Dossayev told the government that bureaucratic procedures still hindered the growth of exports and imports. “It takes 81 days and costs $5,000 just to issue nine documents to approve the export of a single cargo container,” he said. “And it takes 69 days, 12 documents, and $4,655 to clear the import into the country of a single cargo container.”

However, Dossayev also noted that Kazakhstan’s poor international trade rating in the report also reflected its historically isolated position in the heart of Eurasia. “There are objective reasons for the low rating in this area, such as the country’s unfavourable geographical position,” he said.

However, Prime Minister Serik Akhmetov noted that some of the shortcomings listed in the World Bank report such as the difficulties in obtaining building construction permits could not be explained or excused by the country’s geographical location. That problem “could be hardly justified by our status of a landlocked country,” he said.

Serik Nokin, the acting chairman of the committee for construction and housing of the newly established Ministry of Regional Development, agreed with the prime minister. “Kazakhstan could have taken more advantageous positions in the international rating if some innovations in the construction industry had been introduced in 2012,” he told the government.
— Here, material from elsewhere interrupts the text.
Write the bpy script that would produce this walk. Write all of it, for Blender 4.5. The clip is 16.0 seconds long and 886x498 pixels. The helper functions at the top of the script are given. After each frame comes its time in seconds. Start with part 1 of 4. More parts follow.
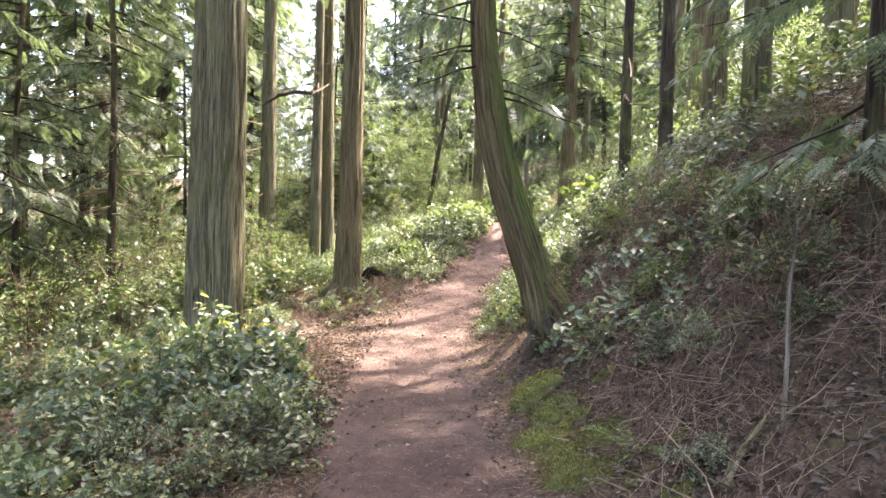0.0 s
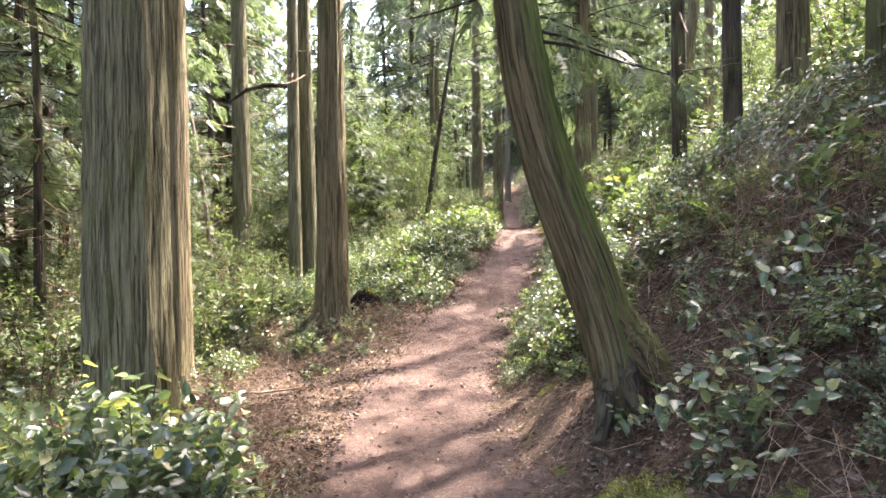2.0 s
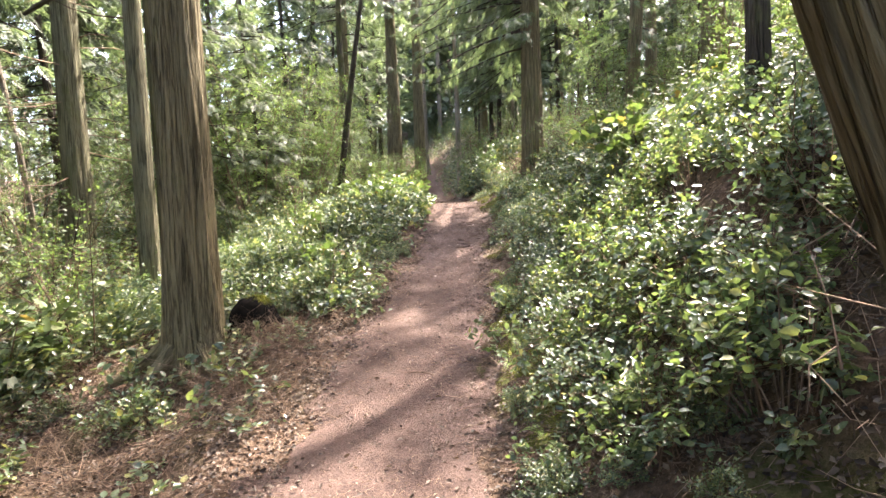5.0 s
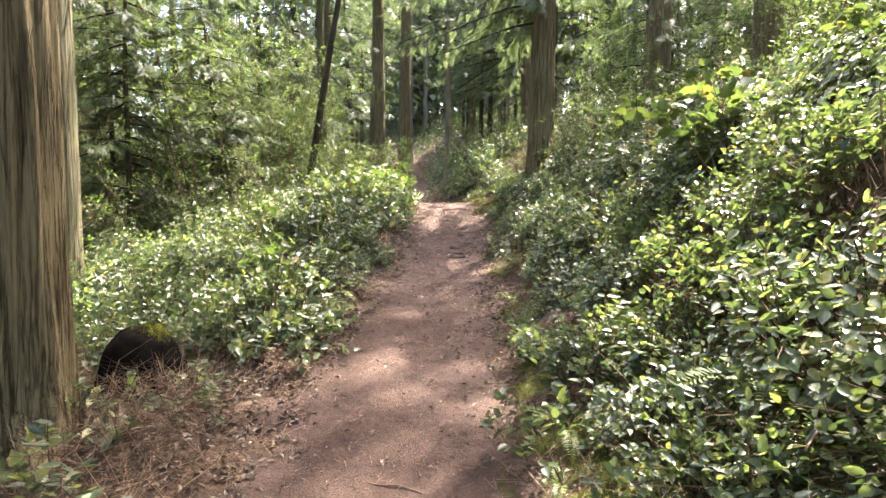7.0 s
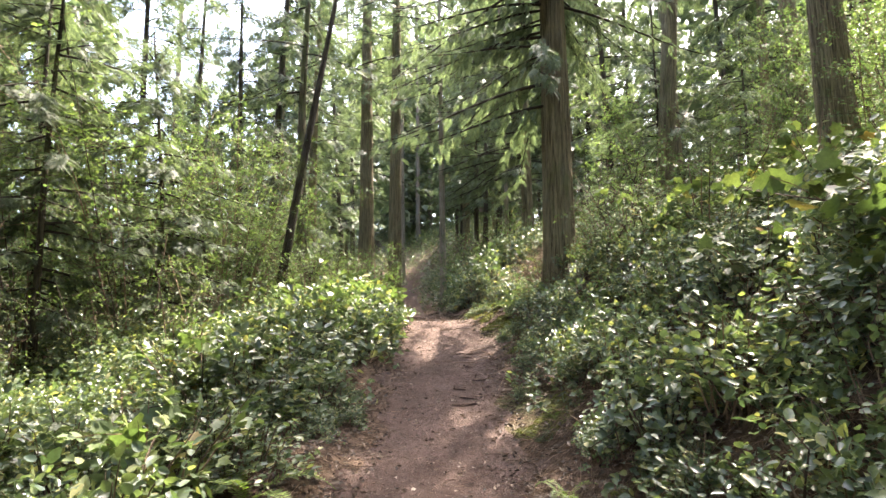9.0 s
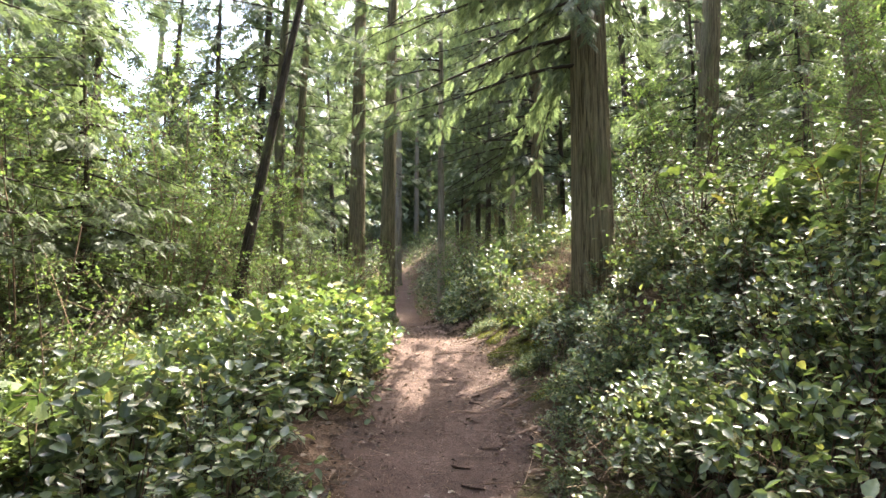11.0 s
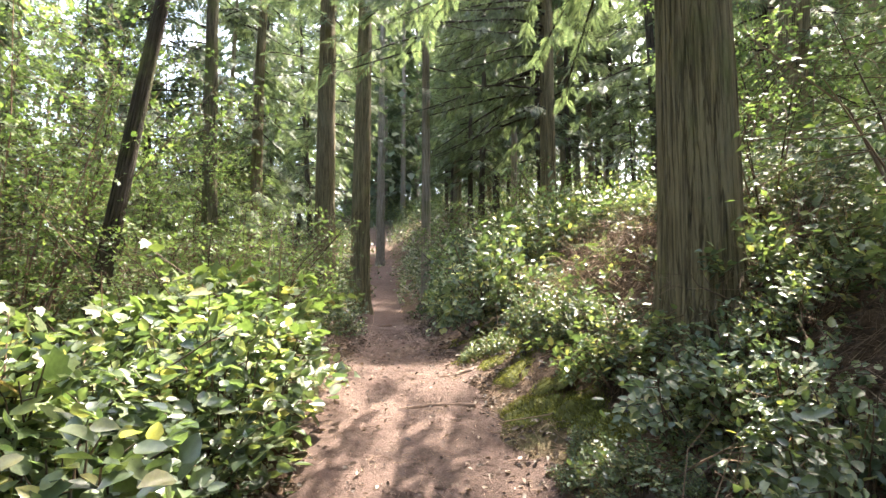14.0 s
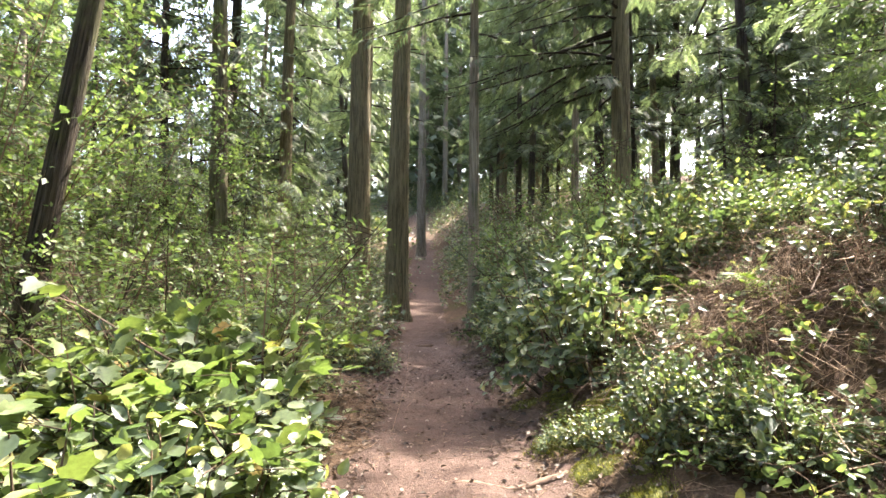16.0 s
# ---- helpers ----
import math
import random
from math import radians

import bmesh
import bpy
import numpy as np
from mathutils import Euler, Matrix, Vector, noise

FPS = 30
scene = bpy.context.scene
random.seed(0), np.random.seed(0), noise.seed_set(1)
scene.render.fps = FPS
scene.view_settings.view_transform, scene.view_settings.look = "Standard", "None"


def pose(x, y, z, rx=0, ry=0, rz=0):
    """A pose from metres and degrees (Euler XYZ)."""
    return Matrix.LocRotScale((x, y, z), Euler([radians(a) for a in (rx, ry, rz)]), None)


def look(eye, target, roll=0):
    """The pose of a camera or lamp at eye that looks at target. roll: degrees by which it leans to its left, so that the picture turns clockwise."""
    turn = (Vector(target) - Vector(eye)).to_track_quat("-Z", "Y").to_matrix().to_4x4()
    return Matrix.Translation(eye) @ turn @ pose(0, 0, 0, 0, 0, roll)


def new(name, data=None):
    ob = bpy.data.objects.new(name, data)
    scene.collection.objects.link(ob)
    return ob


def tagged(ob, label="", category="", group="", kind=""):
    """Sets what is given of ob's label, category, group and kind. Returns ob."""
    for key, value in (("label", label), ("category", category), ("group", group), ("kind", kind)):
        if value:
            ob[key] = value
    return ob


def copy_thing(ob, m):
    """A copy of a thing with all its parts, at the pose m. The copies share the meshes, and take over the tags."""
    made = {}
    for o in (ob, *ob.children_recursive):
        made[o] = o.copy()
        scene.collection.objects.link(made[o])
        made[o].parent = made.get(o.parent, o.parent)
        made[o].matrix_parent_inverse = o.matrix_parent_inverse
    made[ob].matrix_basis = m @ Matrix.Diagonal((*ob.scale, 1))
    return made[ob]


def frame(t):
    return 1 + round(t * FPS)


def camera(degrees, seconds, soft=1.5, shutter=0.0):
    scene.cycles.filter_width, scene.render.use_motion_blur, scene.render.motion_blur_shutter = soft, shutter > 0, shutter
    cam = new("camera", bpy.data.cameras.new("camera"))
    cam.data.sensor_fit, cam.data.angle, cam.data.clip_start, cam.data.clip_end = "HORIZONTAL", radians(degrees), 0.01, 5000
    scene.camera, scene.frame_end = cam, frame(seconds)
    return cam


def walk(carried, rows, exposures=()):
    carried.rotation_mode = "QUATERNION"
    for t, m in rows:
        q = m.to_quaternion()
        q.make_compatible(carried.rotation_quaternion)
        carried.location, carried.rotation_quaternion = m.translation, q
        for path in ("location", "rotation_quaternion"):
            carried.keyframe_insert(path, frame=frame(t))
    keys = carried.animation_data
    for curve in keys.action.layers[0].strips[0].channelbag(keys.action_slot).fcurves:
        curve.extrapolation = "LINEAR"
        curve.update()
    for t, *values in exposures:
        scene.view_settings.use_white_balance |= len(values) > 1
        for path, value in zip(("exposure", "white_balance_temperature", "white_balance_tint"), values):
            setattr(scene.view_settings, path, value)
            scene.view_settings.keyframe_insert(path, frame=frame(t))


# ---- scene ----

Reforms were being made and if they had been carried out sooner, Kazakhstan’s already impressive listing would have dramatically improved further, Nokin said.

“The government has now eliminated requirements for permission to use land plots for construction, for the approval of the completed buildings and for independent technical supervisors,” he said. “Due to these changes, the time required for obtaining building permits has been cut by 53 days and the costs of the process have been reduced by 800,000 tenge.”

If these reforms had been implemented early enough to be included in the World Bank’s assessment, “Kazakhstan could have risen 53 places higher in the report,” Nokin said.

Prime Minister Akhmetov said the government needed to take more sweeping measures to streamline and modernize the entire construction industry in Kazakhstan.

“The construction sphere as a whole needs systematic measures,” he said.

Finance Minister Bolat Zhamishev said the government was streamlining its procedures for regulating imports and exports and expected these reforms to boost international trade.

“In 2012, the (finance) ministry developed a new electronic information system for exports that has already been tested in the regions of Kostanay and Karaganda,” he said. “In the second half of 2013, the ministry will begin a trial run of its electronic system to register imports too. This will reduce the costs associated with international trade.”

Zhamishev also told the government that a new integrated information system was being developed to monitor and facilitate international trade called the “Single Window for Export-Import Operations.”

“In 2012, a feasibility study for this project was approved and in the second quarter of this year (April-June 2013), work will start on implementing it,” he said. “In the fourth quarter (October-December) of 2013, we plan to purchase the licensed software and hardware needed to operate it.”

Zhamishev said the volume of Kazakhstan’s international trade depended on the activity of 14 government agencies covering more than 50 official procedures. Over the next two years, all these procedures will be computerised and all licenses and official authorisations could then be applied for and approved online, he said.

Zhamishev said the new online single window would provide the integrating tool that would allow foreign companies to significantly reduce their costs in obtaining licenses and permits to do business in Kazakhstan.

Industry and New Technologies Minister Asset Issekeshev told the government that new measures had been introduced to improve the population’s access to the national electric power grid. In 2011, Kazakhstan ranked No. 84 in the World Bank ratings in this area, but in 2012 it moved up to No. 80.

Issekeshev said his ministry planned to streamline its process for issuing permits by automating the procedures and making the issue of new permits available through public service centres to connect applicants to grids with a capacity of more than 100 kilowatts (Kw).

The Industry Ministry would make application procedures available on the Internet. He said the time period for assessing technical conditions for approving applications to receive access to the national power grid would be reduced to five-to-seven working days for electric power services up to 100 kW and to 10 days for services up to 100-to-1,000 kW.

After hearing Issekeshev’s report, the prime minister said the government was also considering the future development of the power industry.

“However, in addition to the above issues we have a big problem – the question of networks, which needs drastic measures. New legislation on the development of the market for electric power will help to solve it,” he said.

Bissengali Tadzhiyakov, deputy chairman of the National Bank, told the government that the World Bank report also confirmed that Kazakhstan still fell behind other nations for providing loans to businessmen. Kazakhstan ranked No. 83 on the World Bank list in this area.

However, Tadzhiyakov said this situation would be improved through changes in the law on the recovery of competitive enterprises. He said measures would also be taken to improve the legal basis for restoring companies from states of bankruptcy, on business insurance, Islamic finance and on encouraging the growth of microcredit organizations.

Kazakhstan ranked very favourably on the World Bank ratings for protecting investors at No. 10 out of the 185 listed nations.

Deputy Prime Minister Yerbol Orynbayev told the Cabinet that the government had created five permanent working groups to coordinate measures to improve the country’s ratings on the relevant World Bank listings. He said the government had already approved an action plan for 2013 and was holding consultations with the World Bank on a regular basis to ensure that all new measures met international standards. The prime minister then instructed ministers and heads of state agencies to continue their work on improving conditions for doing business in the country.